Supplied material:
--
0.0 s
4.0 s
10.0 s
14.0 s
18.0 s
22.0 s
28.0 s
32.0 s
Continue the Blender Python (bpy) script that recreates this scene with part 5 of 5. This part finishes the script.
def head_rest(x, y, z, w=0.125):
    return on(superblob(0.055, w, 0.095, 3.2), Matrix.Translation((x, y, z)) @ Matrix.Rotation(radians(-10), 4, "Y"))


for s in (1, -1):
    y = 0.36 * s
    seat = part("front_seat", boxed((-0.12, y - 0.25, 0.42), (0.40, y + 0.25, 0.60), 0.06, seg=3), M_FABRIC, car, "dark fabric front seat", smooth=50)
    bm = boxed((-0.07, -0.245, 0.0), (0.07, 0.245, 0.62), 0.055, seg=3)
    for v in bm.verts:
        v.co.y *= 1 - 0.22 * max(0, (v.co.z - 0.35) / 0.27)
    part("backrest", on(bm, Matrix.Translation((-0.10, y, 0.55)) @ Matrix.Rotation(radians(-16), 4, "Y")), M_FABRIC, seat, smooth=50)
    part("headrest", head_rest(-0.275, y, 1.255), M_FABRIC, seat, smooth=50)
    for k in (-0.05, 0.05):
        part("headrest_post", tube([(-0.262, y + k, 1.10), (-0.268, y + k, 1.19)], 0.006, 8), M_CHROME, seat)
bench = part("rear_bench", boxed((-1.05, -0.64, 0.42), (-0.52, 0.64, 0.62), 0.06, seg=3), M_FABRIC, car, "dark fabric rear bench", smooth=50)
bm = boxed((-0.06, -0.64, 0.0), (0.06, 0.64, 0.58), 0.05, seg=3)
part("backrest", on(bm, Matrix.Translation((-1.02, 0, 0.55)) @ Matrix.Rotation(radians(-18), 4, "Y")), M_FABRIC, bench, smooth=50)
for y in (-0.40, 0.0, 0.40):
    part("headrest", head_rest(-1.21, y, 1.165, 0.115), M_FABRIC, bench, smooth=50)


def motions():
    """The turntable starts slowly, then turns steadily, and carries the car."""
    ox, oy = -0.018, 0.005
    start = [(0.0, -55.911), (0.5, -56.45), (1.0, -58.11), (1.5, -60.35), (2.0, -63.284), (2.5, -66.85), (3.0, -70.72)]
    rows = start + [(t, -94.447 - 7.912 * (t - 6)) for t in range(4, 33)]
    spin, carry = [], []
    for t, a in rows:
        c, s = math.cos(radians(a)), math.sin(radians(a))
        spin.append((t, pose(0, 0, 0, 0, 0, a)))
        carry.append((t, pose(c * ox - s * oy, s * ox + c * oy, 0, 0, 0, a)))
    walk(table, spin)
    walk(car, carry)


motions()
--
Challenge: Each line of the listing should be echoed back exactly.

Result below:
0.0 s
4.0 s
10.0 s
14.0 s
18.0 s
22.0 s
28.0 s
32.0 s
Continue the Blender Python (bpy) script that recreates this scene with part 5 of 5. This part finishes the script.
def head_rest(x, y, z, w=0.125):
    return on(superblob(0.055, w, 0.095, 3.2), Matrix.Translation((x, y, z)) @ Matrix.Rotation(radians(-10), 4, "Y"))


for s in (1, -1):
    y = 0.36 * s
    seat = part("front_seat", boxed((-0.12, y - 0.25, 0.42), (0.40, y + 0.25, 0.60), 0.06, seg=3), M_FABRIC, car, "dark fabric front seat", smooth=50)
    bm = boxed((-0.07, -0.245, 0.0), (0.07, 0.245, 0.62), 0.055, seg=3)
    for v in bm.verts:
        v.co.y *= 1 - 0.22 * max(0, (v.co.z - 0.35) / 0.27)
    part("backrest", on(bm, Matrix.Translation((-0.10, y, 0.55)) @ Matrix.Rotation(radians(-16), 4, "Y")), M_FABRIC, seat, smooth=50)
    part("headrest", head_rest(-0.275, y, 1.255), M_FABRIC, seat, smooth=50)
    for k in (-0.05, 0.05):
        part("headrest_post", tube([(-0.262, y + k, 1.10), (-0.268, y + k, 1.19)], 0.006, 8), M_CHROME, seat)
bench = part("rear_bench", boxed((-1.05, -0.64, 0.42), (-0.52, 0.64, 0.62), 0.06, seg=3), M_FABRIC, car, "dark fabric rear bench", smooth=50)
bm = boxed((-0.06, -0.64, 0.0), (0.06, 0.64, 0.58), 0.05, seg=3)
part("backrest", on(bm, Matrix.Translation((-1.02, 0, 0.55)) @ Matrix.Rotation(radians(-18), 4, "Y")), M_FABRIC, bench, smooth=50)
for y in (-0.40, 0.0, 0.40):
    part("headrest", head_rest(-1.21, y, 1.165, 0.115), M_FABRIC, bench, smooth=50)


def motions():
    """The turntable starts slowly, then turns steadily, and carries the car."""
    ox, oy = -0.018, 0.005
    start = [(0.0, -55.911), (0.5, -56.45), (1.0, -58.11), (1.5, -60.35), (2.0, -63.284), (2.5, -66.85), (3.0, -70.72)]
    rows = start + [(t, -94.447 - 7.912 * (t - 6)) for t in range(4, 33)]
    spin, carry = [], []
    for t, a in rows:
        c, s = math.cos(radians(a)), math.sin(radians(a))
        spin.append((t, pose(0, 0, 0, 0, 0, a)))
        carry.append((t, pose(c * ox - s * oy, s * ox + c * oy, 0, 0, 0, a)))
    walk(table, spin)
    walk(car, carry)


motions()